### [Written instruction]
Output the material exactly, but drop every image it holds.
<<<<
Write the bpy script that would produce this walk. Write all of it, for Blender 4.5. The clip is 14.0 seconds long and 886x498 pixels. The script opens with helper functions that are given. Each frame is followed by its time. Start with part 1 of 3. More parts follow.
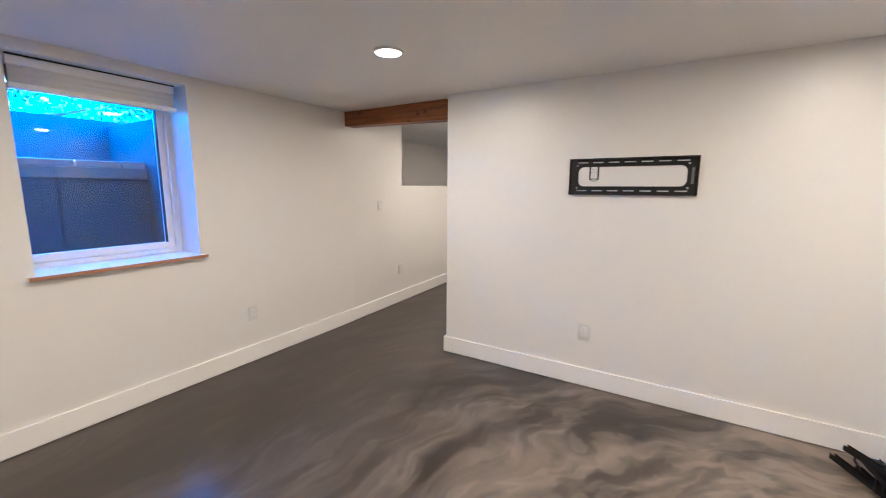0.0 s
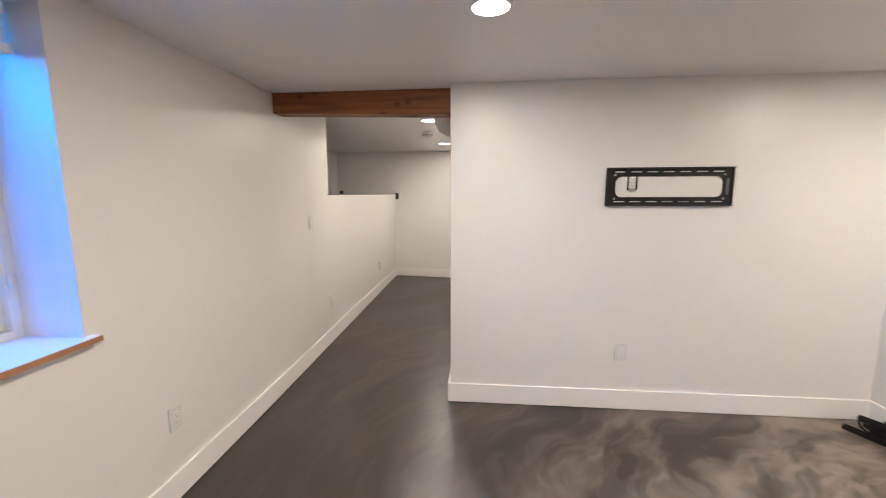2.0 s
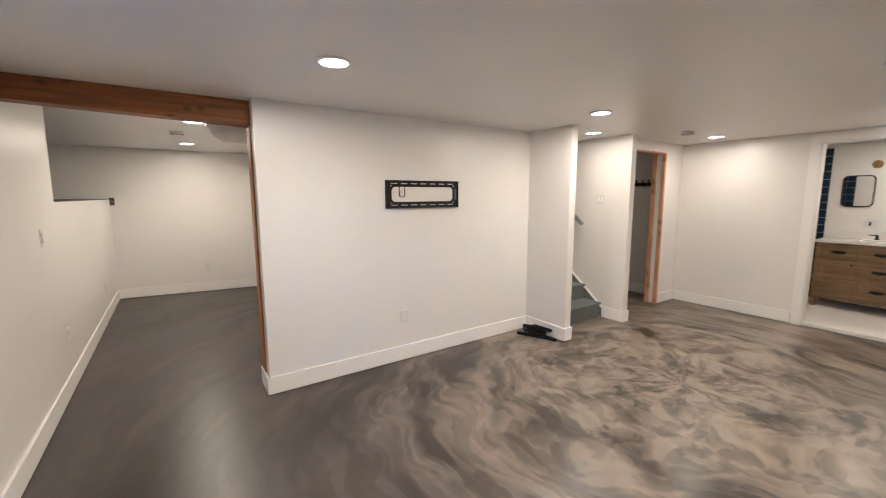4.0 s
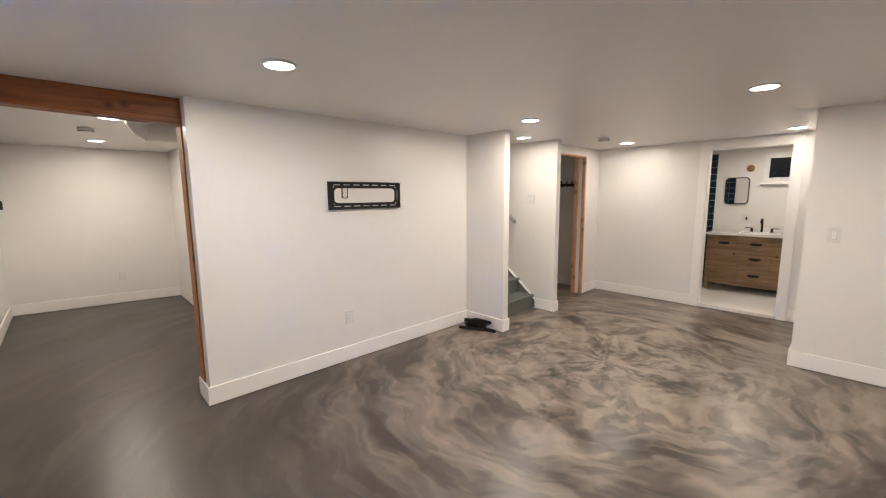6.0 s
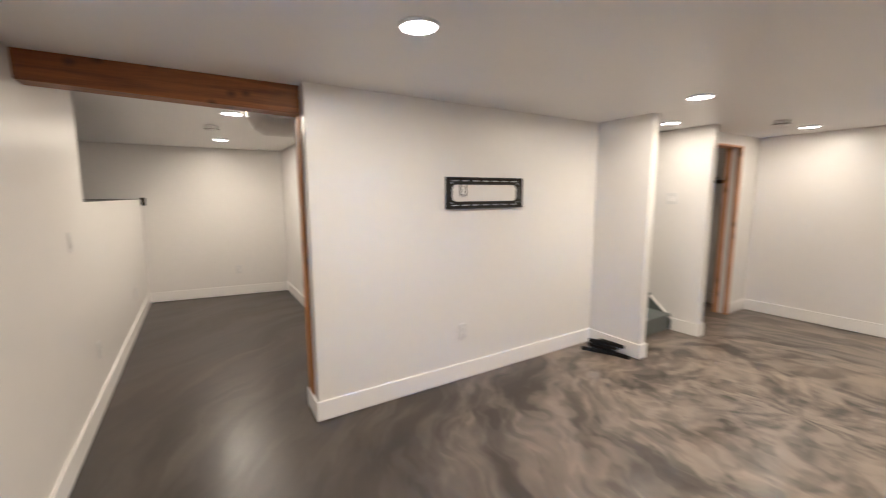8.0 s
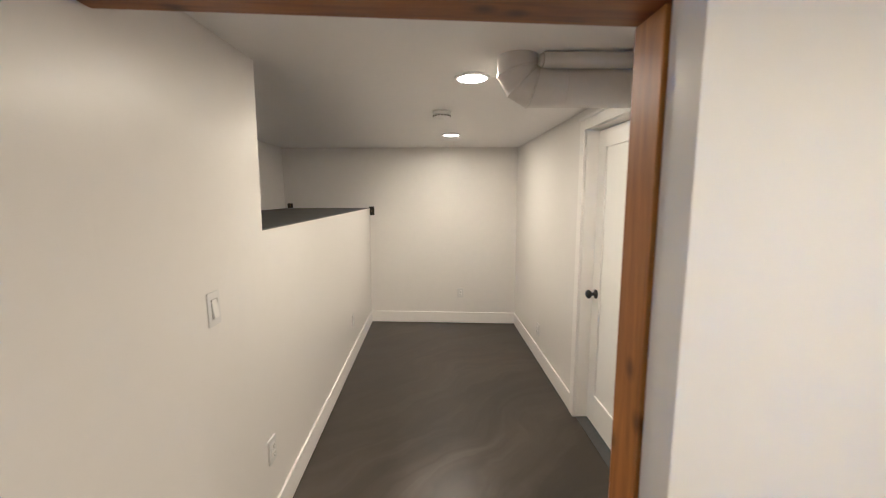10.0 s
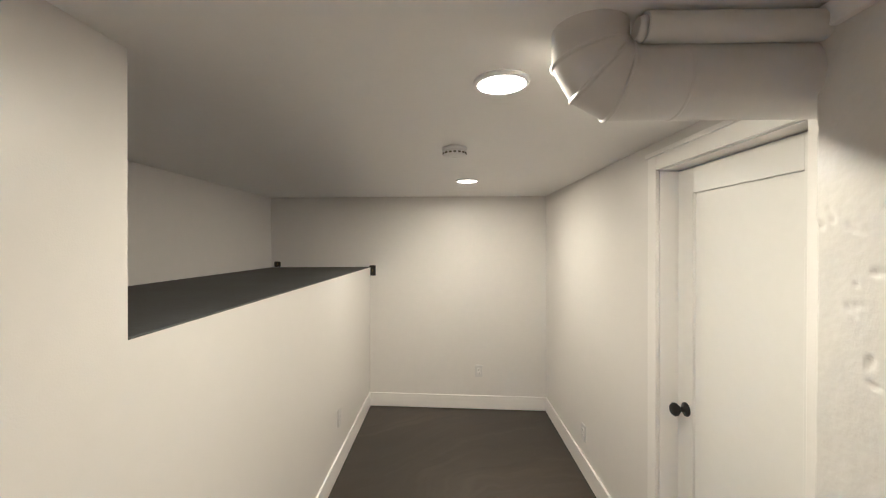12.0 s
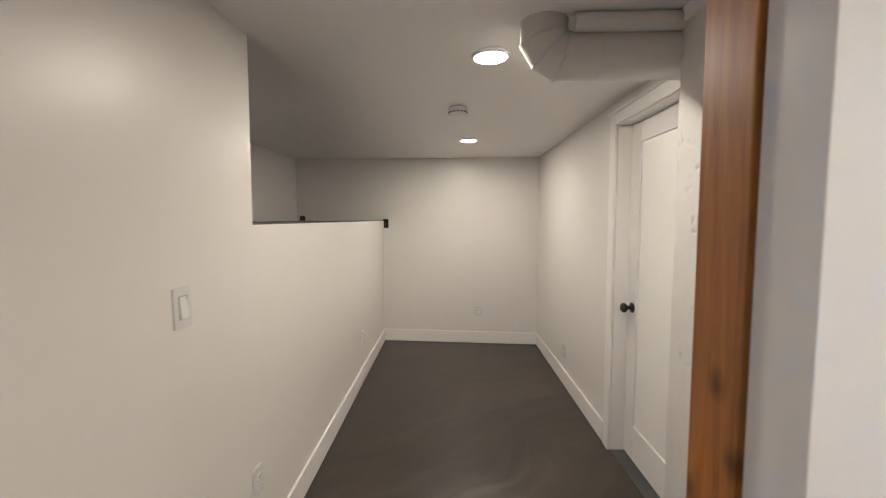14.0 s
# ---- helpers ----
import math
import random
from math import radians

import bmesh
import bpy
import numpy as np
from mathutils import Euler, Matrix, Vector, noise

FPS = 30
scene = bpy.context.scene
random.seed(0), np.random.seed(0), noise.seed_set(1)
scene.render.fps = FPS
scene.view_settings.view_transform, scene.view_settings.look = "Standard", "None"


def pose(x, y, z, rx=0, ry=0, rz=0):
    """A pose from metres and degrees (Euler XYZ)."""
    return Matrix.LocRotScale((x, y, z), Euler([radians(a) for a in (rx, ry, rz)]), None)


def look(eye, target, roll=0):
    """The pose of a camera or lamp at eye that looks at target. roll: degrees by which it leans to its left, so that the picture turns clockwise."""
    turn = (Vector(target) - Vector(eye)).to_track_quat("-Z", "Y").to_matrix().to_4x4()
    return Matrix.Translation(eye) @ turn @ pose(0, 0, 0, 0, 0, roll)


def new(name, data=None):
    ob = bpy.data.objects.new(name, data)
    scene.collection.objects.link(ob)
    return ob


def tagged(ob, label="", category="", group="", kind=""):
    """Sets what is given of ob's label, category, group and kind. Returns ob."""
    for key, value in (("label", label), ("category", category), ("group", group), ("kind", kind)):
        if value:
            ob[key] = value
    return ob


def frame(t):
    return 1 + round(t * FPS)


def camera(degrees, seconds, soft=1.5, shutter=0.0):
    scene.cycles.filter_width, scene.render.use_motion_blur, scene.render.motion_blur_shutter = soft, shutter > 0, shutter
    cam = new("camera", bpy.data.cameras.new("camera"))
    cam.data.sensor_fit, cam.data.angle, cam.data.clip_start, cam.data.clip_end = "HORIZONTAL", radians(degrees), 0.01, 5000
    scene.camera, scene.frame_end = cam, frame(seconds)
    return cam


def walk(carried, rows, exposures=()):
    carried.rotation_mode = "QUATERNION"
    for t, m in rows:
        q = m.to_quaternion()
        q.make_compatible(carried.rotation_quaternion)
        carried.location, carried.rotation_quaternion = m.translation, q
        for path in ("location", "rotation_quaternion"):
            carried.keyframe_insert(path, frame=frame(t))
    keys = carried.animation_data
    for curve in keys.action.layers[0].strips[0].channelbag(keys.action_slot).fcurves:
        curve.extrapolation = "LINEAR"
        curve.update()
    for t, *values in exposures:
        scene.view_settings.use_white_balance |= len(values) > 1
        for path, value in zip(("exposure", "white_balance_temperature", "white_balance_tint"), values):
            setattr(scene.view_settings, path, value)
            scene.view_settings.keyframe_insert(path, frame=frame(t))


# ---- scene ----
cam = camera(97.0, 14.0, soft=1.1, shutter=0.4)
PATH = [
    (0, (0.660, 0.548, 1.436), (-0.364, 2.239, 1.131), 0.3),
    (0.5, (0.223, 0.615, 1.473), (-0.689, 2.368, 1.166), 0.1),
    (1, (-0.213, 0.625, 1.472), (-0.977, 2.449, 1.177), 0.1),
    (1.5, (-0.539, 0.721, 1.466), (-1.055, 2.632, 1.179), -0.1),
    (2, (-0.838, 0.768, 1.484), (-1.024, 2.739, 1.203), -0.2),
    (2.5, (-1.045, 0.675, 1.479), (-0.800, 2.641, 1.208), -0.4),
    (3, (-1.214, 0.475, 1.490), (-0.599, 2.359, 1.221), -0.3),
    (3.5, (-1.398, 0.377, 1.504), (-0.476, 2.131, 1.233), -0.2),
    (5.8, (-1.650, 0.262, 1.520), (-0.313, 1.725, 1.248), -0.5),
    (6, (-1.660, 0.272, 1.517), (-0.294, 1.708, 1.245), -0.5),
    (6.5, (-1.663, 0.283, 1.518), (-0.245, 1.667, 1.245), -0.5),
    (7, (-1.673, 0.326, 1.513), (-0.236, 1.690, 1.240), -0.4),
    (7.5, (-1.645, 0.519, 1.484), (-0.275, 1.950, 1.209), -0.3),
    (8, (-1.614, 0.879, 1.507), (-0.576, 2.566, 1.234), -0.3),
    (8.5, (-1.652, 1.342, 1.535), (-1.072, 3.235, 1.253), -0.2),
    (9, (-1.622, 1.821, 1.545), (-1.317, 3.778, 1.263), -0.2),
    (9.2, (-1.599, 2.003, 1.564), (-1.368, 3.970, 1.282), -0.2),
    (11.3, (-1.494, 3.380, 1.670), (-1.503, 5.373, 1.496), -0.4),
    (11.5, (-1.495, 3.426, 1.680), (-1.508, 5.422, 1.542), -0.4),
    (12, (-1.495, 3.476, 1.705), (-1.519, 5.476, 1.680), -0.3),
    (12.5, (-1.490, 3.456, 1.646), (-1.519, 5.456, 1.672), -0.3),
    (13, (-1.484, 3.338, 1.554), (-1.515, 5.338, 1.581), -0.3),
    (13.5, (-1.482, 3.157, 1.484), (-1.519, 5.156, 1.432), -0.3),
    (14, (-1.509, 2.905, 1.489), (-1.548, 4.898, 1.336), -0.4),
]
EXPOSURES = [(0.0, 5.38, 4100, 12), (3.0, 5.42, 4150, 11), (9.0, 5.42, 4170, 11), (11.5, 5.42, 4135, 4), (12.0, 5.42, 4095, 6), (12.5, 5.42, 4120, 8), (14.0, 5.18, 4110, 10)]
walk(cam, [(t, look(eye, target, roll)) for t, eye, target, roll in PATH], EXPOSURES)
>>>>
### [Exercise response]
Write the bpy script that would produce this walk. Write all of it, for Blender 4.5. The clip is 14.0 seconds long and 886x498 pixels. The script opens with helper functions that are given. Each frame is followed by its time. Start with part 1 of 3. More parts follow.
0.0 s
2.0 s
4.0 s
6.0 s
8.0 s
10.0 s
12.0 s
14.0 s
# ---- helpers ----
import math
import random
from math import radians

import bmesh
import bpy
import numpy as np
from mathutils import Euler, Matrix, Vector, noise

FPS = 30
scene = bpy.context.scene
random.seed(0), np.random.seed(0), noise.seed_set(1)
scene.render.fps = FPS
scene.view_settings.view_transform, scene.view_settings.look = "Standard", "None"


def pose(x, y, z, rx=0, ry=0, rz=0):
    """A pose from metres and degrees (Euler XYZ)."""
    return Matrix.LocRotScale((x, y, z), Euler([radians(a) for a in (rx, ry, rz)]), None)


def look(eye, target, roll=0):
    """The pose of a camera or lamp at eye that looks at target. roll: degrees by which it leans to its left, so that the picture turns clockwise."""
    turn = (Vector(target) - Vector(eye)).to_track_quat("-Z", "Y").to_matrix().to_4x4()
    return Matrix.Translation(eye) @ turn @ pose(0, 0, 0, 0, 0, roll)


def new(name, data=None):
    ob = bpy.data.objects.new(name, data)
    scene.collection.objects.link(ob)
    return ob


def tagged(ob, label="", category="", group="", kind=""):
    """Sets what is given of ob's label, category, group and kind. Returns ob."""
    for key, value in (("label", label), ("category", category), ("group", group), ("kind", kind)):
        if value:
            ob[key] = value
    return ob


def frame(t):
    return 1 + round(t * FPS)


def camera(degrees, seconds, soft=1.5, shutter=0.0):
    scene.cycles.filter_width, scene.render.use_motion_blur, scene.render.motion_blur_shutter = soft, shutter > 0, shutter
    cam = new("camera", bpy.data.cameras.new("camera"))
    cam.data.sensor_fit, cam.data.angle, cam.data.clip_start, cam.data.clip_end = "HORIZONTAL", radians(degrees), 0.01, 5000
    scene.camera, scene.frame_end = cam, frame(seconds)
    return cam


def walk(carried, rows, exposures=()):
    carried.rotation_mode = "QUATERNION"
    for t, m in rows:
        q = m.to_quaternion()
        q.make_compatible(carried.rotation_quaternion)
        carried.location, carried.rotation_quaternion = m.translation, q
        for path in ("location", "rotation_quaternion"):
            carried.keyframe_insert(path, frame=frame(t))
    keys = carried.animation_data
    for curve in keys.action.layers[0].strips[0].channelbag(keys.action_slot).fcurves:
        curve.extrapolation = "LINEAR"
        curve.update()
    for t, *values in exposures:
        scene.view_settings.use_white_balance |= len(values) > 1
        for path, value in zip(("exposure", "white_balance_temperature", "white_balance_tint"), values):
            setattr(scene.view_settings, path, value)
            scene.view_settings.keyframe_insert(path, frame=frame(t))


# ---- scene ----
cam = camera(97.0, 14.0, soft=1.1, shutter=0.4)
PATH = [
    (0, (0.660, 0.548, 1.436), (-0.364, 2.239, 1.131), 0.3),
    (0.5, (0.223, 0.615, 1.473), (-0.689, 2.368, 1.166), 0.1),
    (1, (-0.213, 0.625, 1.472), (-0.977, 2.449, 1.177), 0.1),
    (1.5, (-0.539, 0.721, 1.466), (-1.055, 2.632, 1.179), -0.1),
    (2, (-0.838, 0.768, 1.484), (-1.024, 2.739, 1.203), -0.2),
    (2.5, (-1.045, 0.675, 1.479), (-0.800, 2.641, 1.208), -0.4),
    (3, (-1.214, 0.475, 1.490), (-0.599, 2.359, 1.221), -0.3),
    (3.5, (-1.398, 0.377, 1.504), (-0.476, 2.131, 1.233), -0.2),
    (5.8, (-1.650, 0.262, 1.520), (-0.313, 1.725, 1.248), -0.5),
    (6, (-1.660, 0.272, 1.517), (-0.294, 1.708, 1.245), -0.5),
    (6.5, (-1.663, 0.283, 1.518), (-0.245, 1.667, 1.245), -0.5),
    (7, (-1.673, 0.326, 1.513), (-0.236, 1.690, 1.240), -0.4),
    (7.5, (-1.645, 0.519, 1.484), (-0.275, 1.950, 1.209), -0.3),
    (8, (-1.614, 0.879, 1.507), (-0.576, 2.566, 1.234), -0.3),
    (8.5, (-1.652, 1.342, 1.535), (-1.072, 3.235, 1.253), -0.2),
    (9, (-1.622, 1.821, 1.545), (-1.317, 3.778, 1.263), -0.2),
    (9.2, (-1.599, 2.003, 1.564), (-1.368, 3.970, 1.282), -0.2),
    (11.3, (-1.494, 3.380, 1.670), (-1.503, 5.373, 1.496), -0.4),
    (11.5, (-1.495, 3.426, 1.680), (-1.508, 5.422, 1.542), -0.4),
    (12, (-1.495, 3.476, 1.705), (-1.519, 5.476, 1.680), -0.3),
    (12.5, (-1.490, 3.456, 1.646), (-1.519, 5.456, 1.672), -0.3),
    (13, (-1.484, 3.338, 1.554), (-1.515, 5.338, 1.581), -0.3),
    (13.5, (-1.482, 3.157, 1.484), (-1.519, 5.156, 1.432), -0.3),
    (14, (-1.509, 2.905, 1.489), (-1.548, 4.898, 1.336), -0.4),
]
EXPOSURES = [(0.0, 5.38, 4100, 12), (3.0, 5.42, 4150, 11), (9.0, 5.42, 4170, 11), (11.5, 5.42, 4135, 4), (12.0, 5.42, 4095, 6), (12.5, 5.42, 4120, 8), (14.0, 5.18, 4110, 10)]
walk(cam, [(t, look(eye, target, roll)) for t, eye, target, roll in PATH], EXPOSURES)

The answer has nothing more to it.